Beginning in April, Minespider says it is to partner with Volkswagen in an initial pilot focusing on tracking the carmaker’s lead supply, working with suppliers and sub-suppliers accounting for more than two-thirds of the group’s total lead starter battery requirements.
Volkswagen’s ultimate aim, according to the blockchain specialist, is to ensure all of its raw materials are sourced in a socially and environmentally sound manner.
“In the automotive sector, like in many other industries, supply chain transparency is a major issue, and to ensure sustainable mobility, responsible procurement is essential,” Minespider said. “Minespider and Volkswagen are working together to make procurement both more transparent and secure. Blockchain allows participants to trace the supply chain from the point of origin to the factory.”

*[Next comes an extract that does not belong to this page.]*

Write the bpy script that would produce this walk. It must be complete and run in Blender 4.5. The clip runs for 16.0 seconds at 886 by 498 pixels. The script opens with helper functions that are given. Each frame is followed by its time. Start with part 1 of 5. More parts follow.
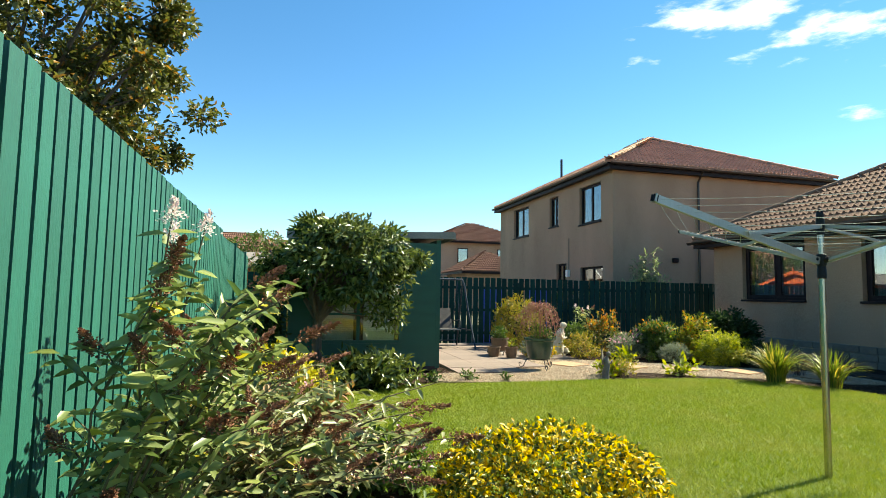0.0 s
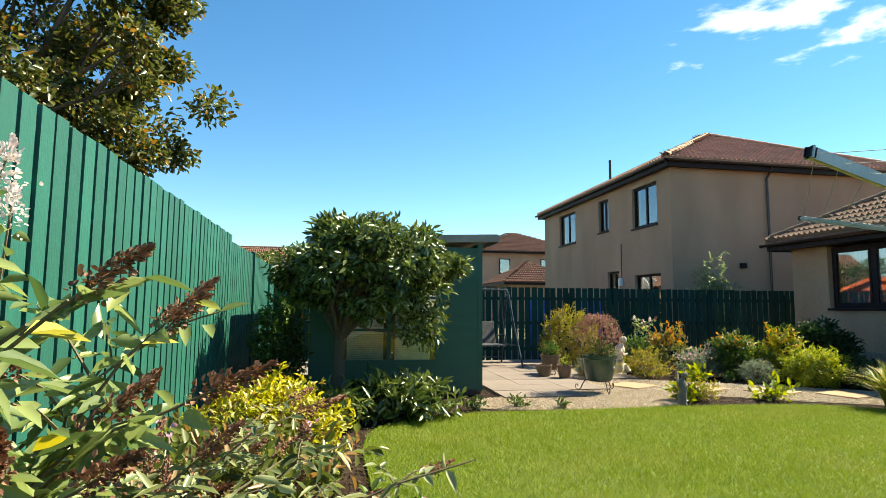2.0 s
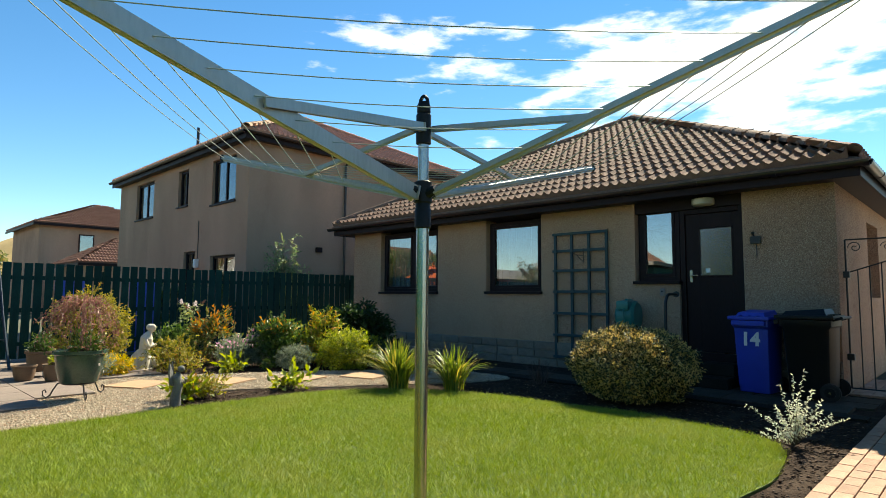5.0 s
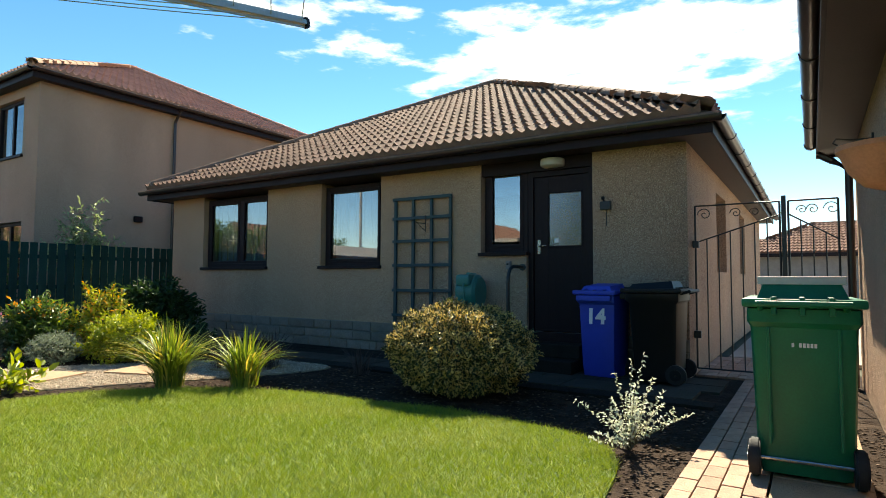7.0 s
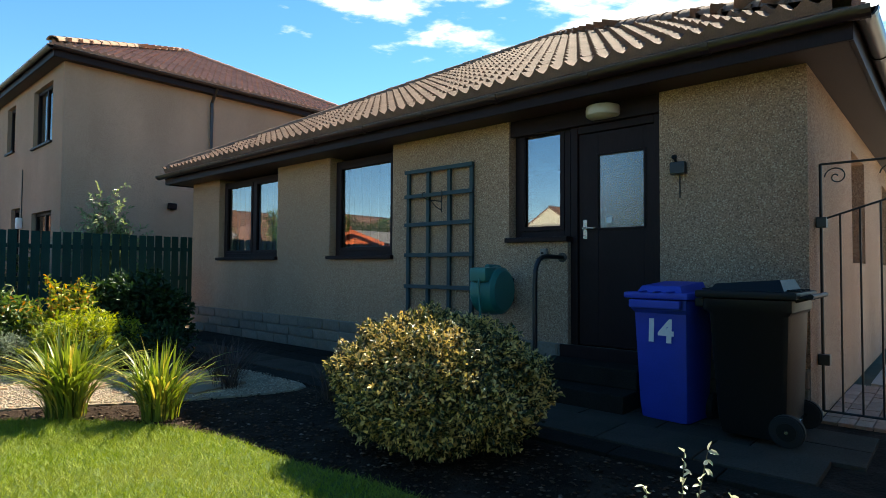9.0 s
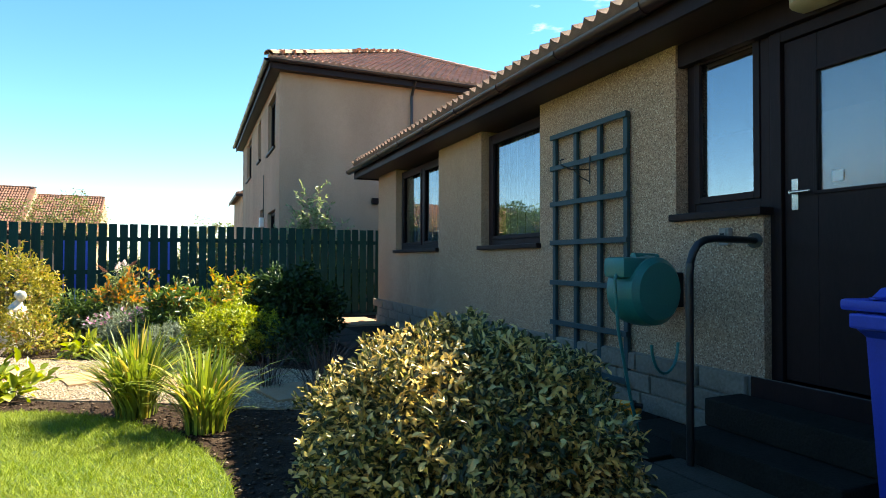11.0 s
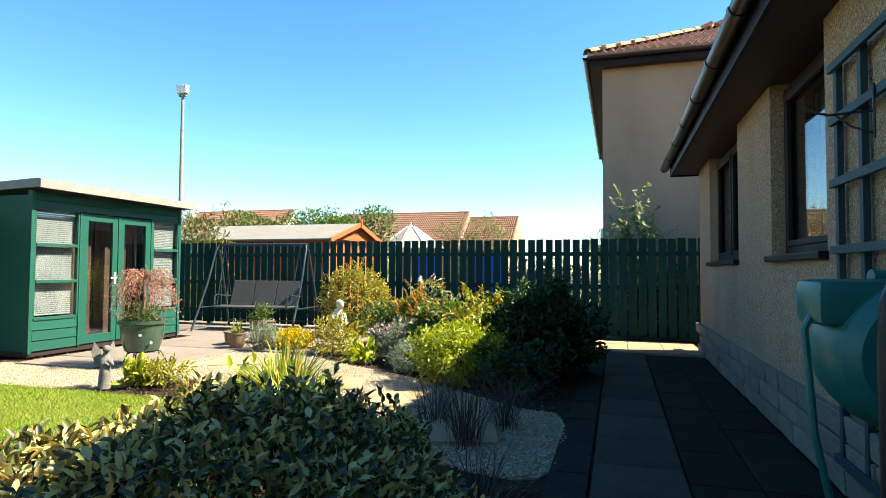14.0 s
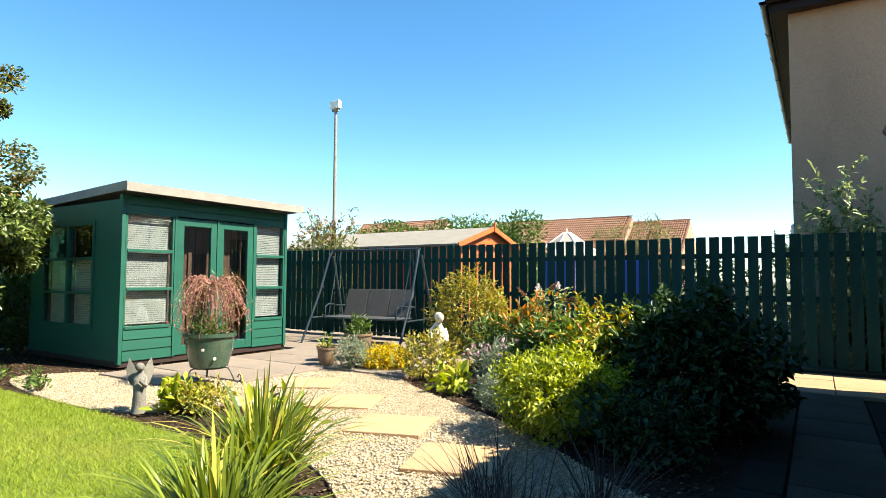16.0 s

Marco Philippi, Head of Strategy for Volkswagen Group Procurement, said sustainability in the supply chain is one of the company’s top priorities. “We see blockchain technology as part of the solution to ensure compliance with environmental and social standards along the entire supply chain,” he said.
Minespider is an open source, public blockchain protocol that offers stakeholders the opportunity to track the origin of their raw materials and present a complete chain of custody from certified mine to end manufacturer, according to the company. It was originally founded to address increasing global conflict mineral legislation, including the Dodd-Frank Act Section 1502 and the EU’s Conflict Minerals Regulation, which require companies to know who is supplying their gold, tin, tantalum, and tungsten.
“With industry interest turning toward increased transparency, the Minespider team are also launching initiatives into other key materials,” the company said. “The public protocol approach is a departure from previous supply chain tracking initiatives that used private, permissioned blockchains. This avoids the risk of a large player with a private blockchain creating a monopoly on the global mineral supply chain. By using a token-driven design, they provide the mechanism for decentralising protocol governance.”
Minespider’s Founder, Nathan Williams (pictured), said: “Ultimately, we would like to see an industry-wide transformation, a public protocol that any responsible supplier can join.”
Minespider’s protocol uses nested encryption to ensure a company’s data remains private on a public blockchain, it says. Digital “certificates” are created at certified mineral sources, such as mines or recyclers, which are then encrypted with the company’s public key and posted in a publicly accessible database.
As mineral shipments are sold, responsibility data of the new owner is added to the certificate which is re-encrypted with the public key of the new owner, creating a layered encryption like a “Russian doll”, Minespider says. “This ensures that only the owner is able to access the supply chain data, even though it is in a verifiable, immutable public data store, enabling supply chain transparency without sacrificing data security.”